Recognizing this disparity, members of Congress more recently worked in concert with the Biden administration to level the playing field. Included, for example, in the bipartisan infrastructure bill passed in 2021 was a provision that ensures that the federal government’s backstop siting authority can be used if a state rejects a transmission project—not just when the relevant bureaucracy fails to come to a decision. The Inflation Reduction Act established a new regime of federal financing for transmission lines: money developers could claim up front and pay back at reduced interest.113 Senator Sheldon Whitehouse (D-RI) had introduced the SITE Act, which would give FERC primary siting authority over interstate transmission lines.114 And the Biden administration pushed for expedited NEPA reviews of certain climate-friendly projects both as part of the Inflation Reduction Act and in subsequent rulemaking.115
Many of these proposed reforms would be welcome—some are almost inarguably crucial. But if some often appear like mere tweaks to the system, each solution actually addresses just a corner of a much broader challenge.

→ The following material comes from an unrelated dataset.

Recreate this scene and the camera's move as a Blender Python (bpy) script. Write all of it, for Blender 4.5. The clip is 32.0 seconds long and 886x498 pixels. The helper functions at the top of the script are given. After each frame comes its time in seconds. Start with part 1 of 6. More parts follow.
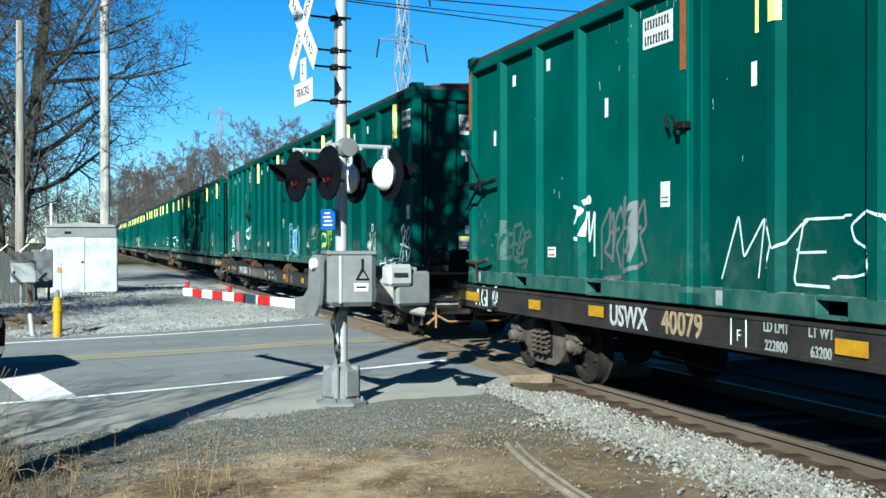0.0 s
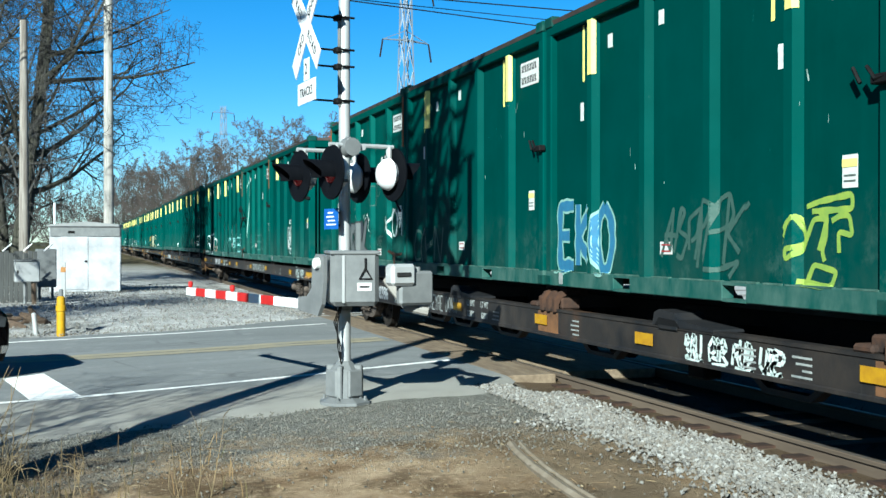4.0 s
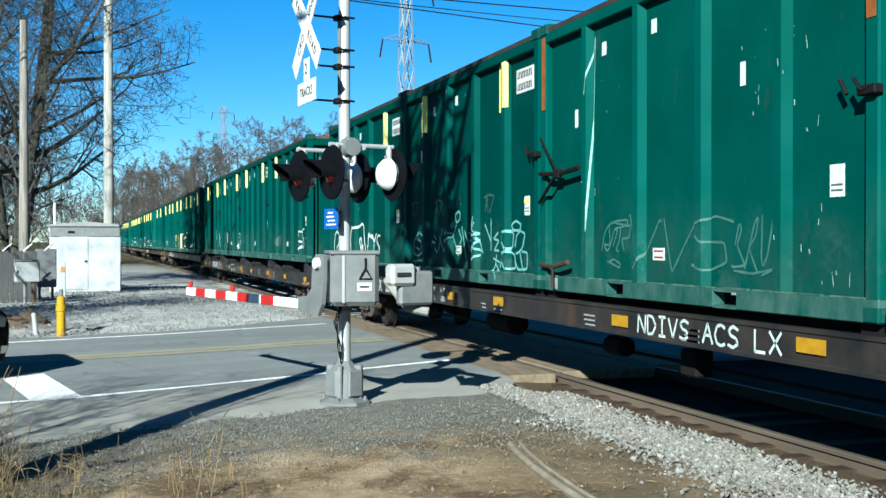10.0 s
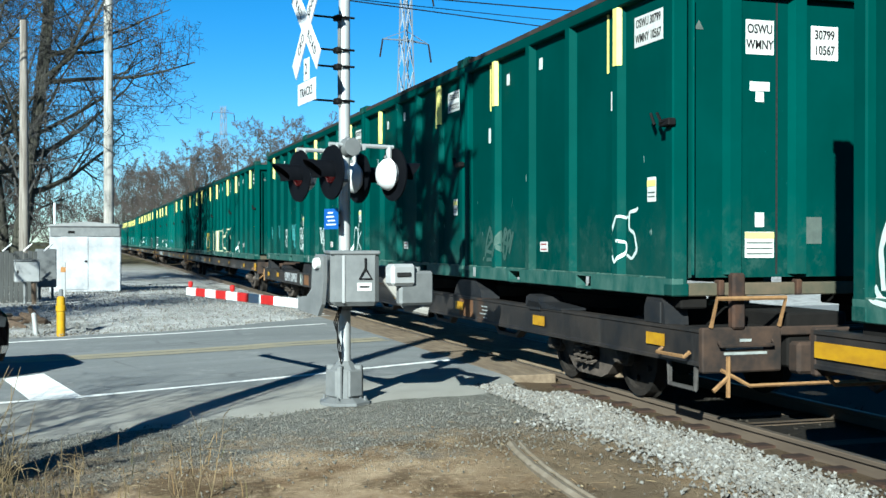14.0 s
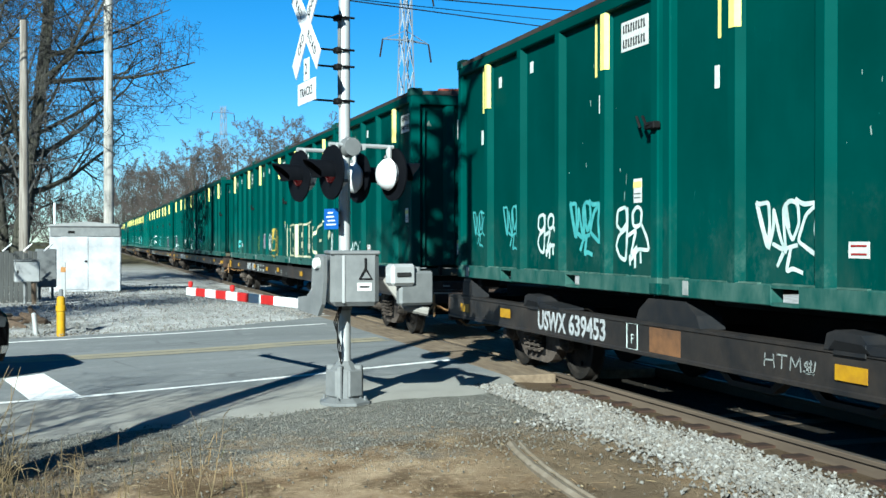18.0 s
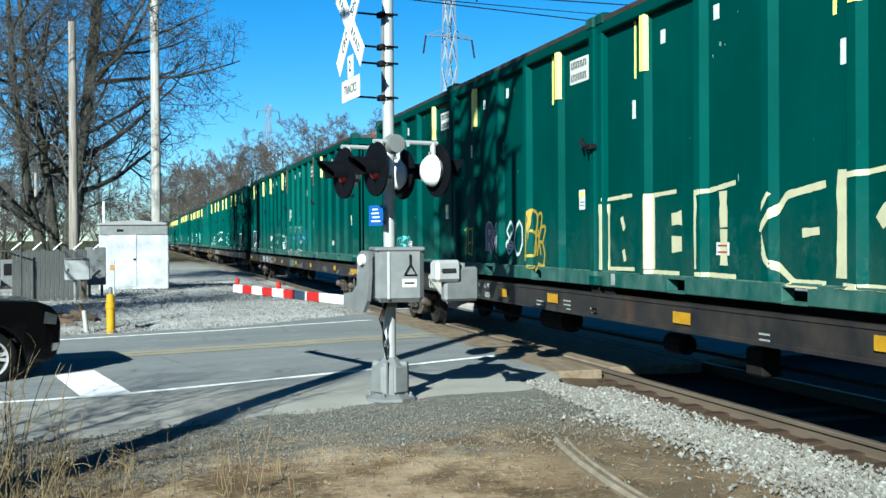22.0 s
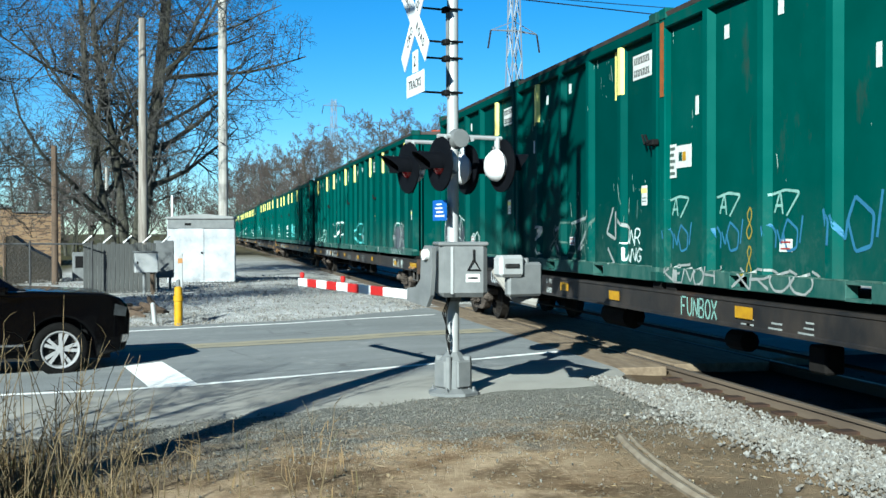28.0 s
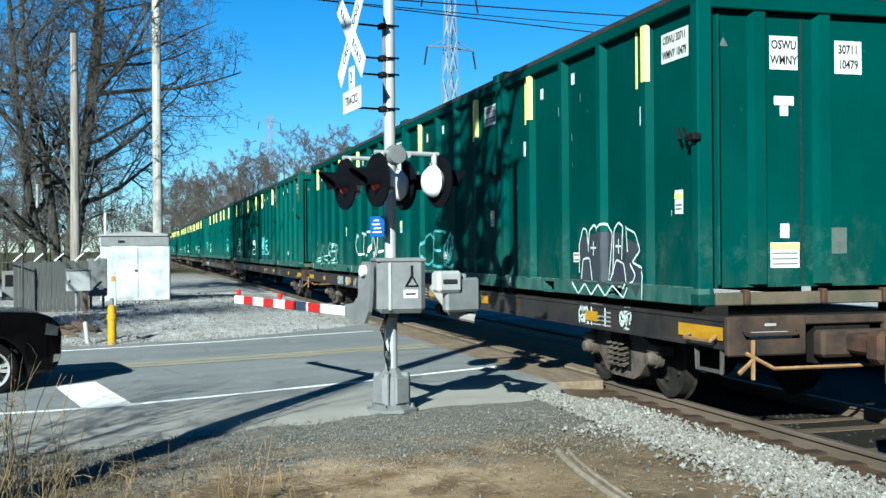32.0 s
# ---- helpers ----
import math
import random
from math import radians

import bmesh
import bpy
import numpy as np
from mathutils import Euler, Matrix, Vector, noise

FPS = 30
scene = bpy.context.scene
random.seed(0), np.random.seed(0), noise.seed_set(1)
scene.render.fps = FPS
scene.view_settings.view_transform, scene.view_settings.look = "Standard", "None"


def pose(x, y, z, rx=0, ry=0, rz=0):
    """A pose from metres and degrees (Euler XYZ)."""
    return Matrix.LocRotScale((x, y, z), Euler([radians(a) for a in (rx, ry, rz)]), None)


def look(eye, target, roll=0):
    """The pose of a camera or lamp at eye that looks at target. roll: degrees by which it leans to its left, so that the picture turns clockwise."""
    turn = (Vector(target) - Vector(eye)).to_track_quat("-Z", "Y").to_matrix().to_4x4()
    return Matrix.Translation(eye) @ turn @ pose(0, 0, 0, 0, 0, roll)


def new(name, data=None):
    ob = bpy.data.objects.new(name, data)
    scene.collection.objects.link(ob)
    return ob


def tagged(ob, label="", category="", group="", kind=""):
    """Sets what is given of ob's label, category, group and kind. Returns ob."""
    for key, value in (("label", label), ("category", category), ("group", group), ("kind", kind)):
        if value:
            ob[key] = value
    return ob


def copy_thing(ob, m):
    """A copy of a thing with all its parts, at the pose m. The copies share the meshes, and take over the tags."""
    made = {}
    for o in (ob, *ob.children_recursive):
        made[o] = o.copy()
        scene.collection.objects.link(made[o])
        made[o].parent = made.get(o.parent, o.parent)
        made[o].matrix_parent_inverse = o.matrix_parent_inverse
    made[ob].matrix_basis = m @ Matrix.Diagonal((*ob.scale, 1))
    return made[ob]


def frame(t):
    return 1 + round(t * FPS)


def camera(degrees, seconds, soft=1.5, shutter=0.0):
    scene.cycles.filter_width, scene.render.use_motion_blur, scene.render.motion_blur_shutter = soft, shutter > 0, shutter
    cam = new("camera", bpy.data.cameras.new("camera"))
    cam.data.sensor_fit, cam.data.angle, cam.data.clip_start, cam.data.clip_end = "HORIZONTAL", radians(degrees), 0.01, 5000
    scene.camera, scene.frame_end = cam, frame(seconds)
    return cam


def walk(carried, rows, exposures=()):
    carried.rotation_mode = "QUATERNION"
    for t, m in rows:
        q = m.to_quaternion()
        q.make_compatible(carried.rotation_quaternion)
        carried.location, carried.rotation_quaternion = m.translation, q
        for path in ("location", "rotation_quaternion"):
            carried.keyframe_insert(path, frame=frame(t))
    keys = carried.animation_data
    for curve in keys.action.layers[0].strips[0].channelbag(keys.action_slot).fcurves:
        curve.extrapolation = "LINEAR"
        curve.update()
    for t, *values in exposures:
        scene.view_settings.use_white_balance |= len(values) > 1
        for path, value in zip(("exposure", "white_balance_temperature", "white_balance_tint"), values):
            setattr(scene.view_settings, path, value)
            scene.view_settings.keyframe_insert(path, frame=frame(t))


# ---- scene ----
HEAD = -17.67          # the camera's first heading against the track, which runs along y
LENS = 42.82
cam = camera(LENS, 32.0, soft=1.5)
PATH = [
    (0.0, -0.162, -0.358, 0.047), (0.5, -0.037, -0.360, -0.015), (1.0, 0, -0.372, 0), (20.0, 0, -0.372, 0),
    (20.5, -0.027, -0.545, -0.127), (21.0, -0.010, -0.556, 0.012), (21.5, -0.402, -0.171, 0.324),
    (22.0, 2.261, -0.571, 0.391), (22.5, 7.734, -0.797, 0.503), (23.0, 12.766, -0.580, 0.690),
    (23.5, 18.401, -0.649, 0.544), (24.0, 20.037, -0.635, 0.490), (24.5, 21.433, -0.888, 0.590),
    (25.5, 22.9, -1.15, 0.48), (26.5, 22.376, -1.414, 0.369), (27.0, 18.850, -1.419, 0.441),
    (27.5, 10.521, -1.588, 0.131), (28.0, 5.489, -0.811, 0.108), (28.5, 3.095, -0.221, 0.272),
    (29.0, 2.090, -0.084, 0.375), (29.5, 2.425, -0.026, 0.284), (30.0, 2.356, -0.012, 0.289),
    (30.5, 2.394, -0.031, 0.333), (31.0, 2.348, 0.026, 0.239), (31.5, 2.106, -0.095, 0.519),
    (32.0, 2.326, -0.020, 0.446),
]
walk(cam, [(t, pose(0, 0, 1.65, 90 + p, r, y + HEAD)) for t, y, p, r in PATH], exposures=[(0.0, 2.0, 5900, -7), (32.0, 2.0, 5900, -7)])

# ---- daylight: a clear winter afternoon, low sun behind the camera's left shoulder ----
SUN = Vector((-0.567 * 0.900, -0.823 * 0.900, 0.435))
world = bpy.data.worlds.new("clear_sky")
scene.world = world
world.use_nodes = True
wn = world.node_tree.nodes
sky = wn.new("ShaderNodeTexSky")
sky.sky_type, sky.sun_disc = "NISHITA", False
sky.sun_elevation, sky.sun_rotation = radians(25.8), radians(214.6)
sky.altitude = 1500
sky.air_density, sky.dust_density, sky.ozone_density = 1.0, 0.0, 5.5
deep = wn.new("ShaderNodeHueSaturation")
deep.inputs["Saturation"].default_value = 1.25
world.node_tree.links.new(sky.outputs[0], deep.inputs["Color"])
world.node_tree.links.new(deep.outputs[0], wn["Background"].inputs[0])
wn["Background"].inputs[1].default_value = 0.0345
sun = new("sun", bpy.data.lights.new("sun", "SUN"))
sun.data.energy, sun.data.angle, sun.data.color = 5.0, radians(0.5), (1.0, 0.96, 0.90)
sun.matrix_world = look(SUN * 60, (0, 0, 0))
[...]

At root, America’s inability to steer clear of the asteroid centers on government’s inability to make expeditious decisions. Perhaps policymakers should maintain some redlines—some “rights” considered inviolable no matter the benefits to humanity as a whole. But the globe can no longer abide a system in which any potential objection can delay every potential project. We need to empower figures to take all relevant factors into consideration, weigh them against one another, and green-light the best options. We need, in short, to give government the leash required to permit public authority to prove itself competent.